Two main elements of a successful approach – funding and political courage – are lacking.  Truce implementation was supposed to be followed by a comprehensive social investment program called Comunidades libres de violencia (Communities Free of Violence), but it never got funded.  Sánchez Cerén, moreover, has shown reluctance to take on the security issue.  The United States, for its part, has provided millions of dollars in assistance under its Central American Regional Security Initiative (CARSI) for vetted units of special investigators, transnational law enforcement initiatives to combat gangs, police equipment and training, and prison management, but institutional weaknesses remain acute and violence has continued to climb.  Moreover, many critics say the programs are flawed by a failure to condition aid on concrete government steps to end security forces’ impunity, corruption, and secret cooperation with organized crime.

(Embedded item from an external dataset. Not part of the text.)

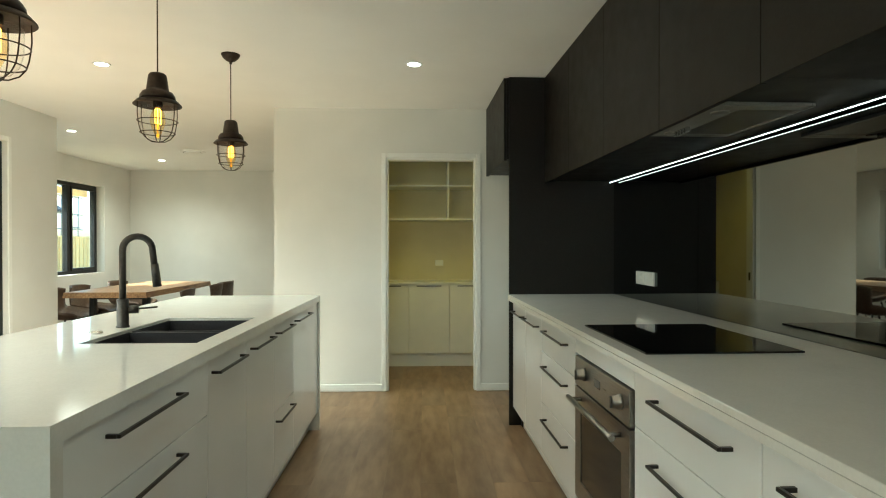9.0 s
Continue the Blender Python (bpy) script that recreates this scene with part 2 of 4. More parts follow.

The days in which iron-fist approaches and fanfare-hyping law enforcement activity represented a credible security strategy have passed.  Salvadoran politicians can no longer talk their way out of the security chaos by selling mano dura fantasies.  The truce under President Funes helped gang leaders consolidate their influence and hone their political skills to the point that a solution to reduce homicides without gang leaders’ imprimatur is plainly not possible.  As President, Sánchez Cerén has the opportunity to provide strong leadership, while addressing the public’s concerns, to pursue talks under clear conditions and with credible consequences for gang violations.  In return for a gang promise to reduce homicides, stop recruitment in vulnerable areas, and end gang rapes, the President could credibly offer to allow them greater sway in prisons and to support social programs in affected communities.  He can also commit to find the necessary resources.  The elites will resist paying, but a mini-summit of the three Presidents of Central America’s northern tier and U.S. Vice President Biden hosted by the Inter-American Development Bank this week affords Sánchez Cerén a chance to make a bilateral pitch for help to Biden and a multilateral pitch to the IDB.  He will have to steel himself for the political hits that will ensue, but without strong leadership, security in El Salvador will only continue to deteriorate.   The former guerrilla leader must know that there is no easy solution at hand, but as President – validated by a democratic election – he has the responsibility and holds the power to act.